Unfortunately, tools are nor set up for this optimally, nor are common expectations. Hiding/blocking is so commonly the final escalated step that people find it extremely threatening. In my ideal vision though, people would come to welcome hiding/blocking as the pause that enables an effective and efficient restorative process that everyone ends up feeling grateful for. Ideally, everyone understands that the outcome is going to be fine and have just greater understanding and a fresh start and no "marks" on anyone, no escalated warnings. If my post gets hidden, it allows the situation to get resolved with compassion and understanding and without threat of me being part of some divisive drama. The expectation should be that the person who had concerns will remain engaged or delegate engagement to someone else so that the process doesn't stall. I could end up with post that goes back up, improved as needed, and a new meaningful understanding and connection with those who reacted to my post.

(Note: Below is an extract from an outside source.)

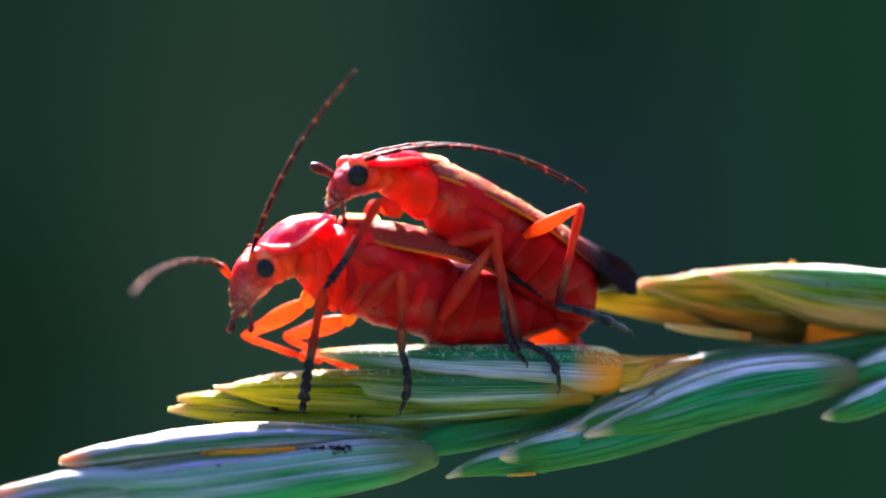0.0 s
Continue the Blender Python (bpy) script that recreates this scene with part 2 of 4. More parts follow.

juniper cameryn Thu 3 Nov 2022 7:34PM

Yeah I think there being an explicit piece that names that there's nuance there. I mean, I think just in the cooperative values it alludes to this- that personal responsibility is a guideline/expectation of engagement in the space and with one another. I am personally very fond of the language of differentiation because it's all about our responsibility to soothe ourselves when we're distressed. That encompasses our responsibility to stand up for the things that are really important to us, our responsibility to assess what our responsibility is and where we can be flexible to accommodate a larger vision (be that cooperation, cohesion, plurality, etc). I would love it if something like this was more explicit in the CoC. It's flexible enough to accommodate all sorts of ways conflicts can play out and it gives language to a dual responsibility to self and other- without going too heavy on either one where we take on responsibility for helping others avoid all distress, but also knowing there are places we're going to need to adapt if we want a solid community.


Aaron Wolf Fri 4 Nov 2022 2:46AM

Yes! IMO, the goal is not to avoid distress happening, the goal is to know that distress happened so it can be a learning experience.

The CoC should be evaluated not by the frequency of distress but by the percentage of distress that is acknowledged, processed, and resolved — ideally with transformative insights, ways for the participants and community to continue growing and improving, not only that the immediate distress is relieved.

We will never run out of sources for potential distress. May we get so good at processing distress that we are a community with ever-growing capacity to successfully manage ever-more-challenging distress (because everyone feels stable and trusting enough with the simple things).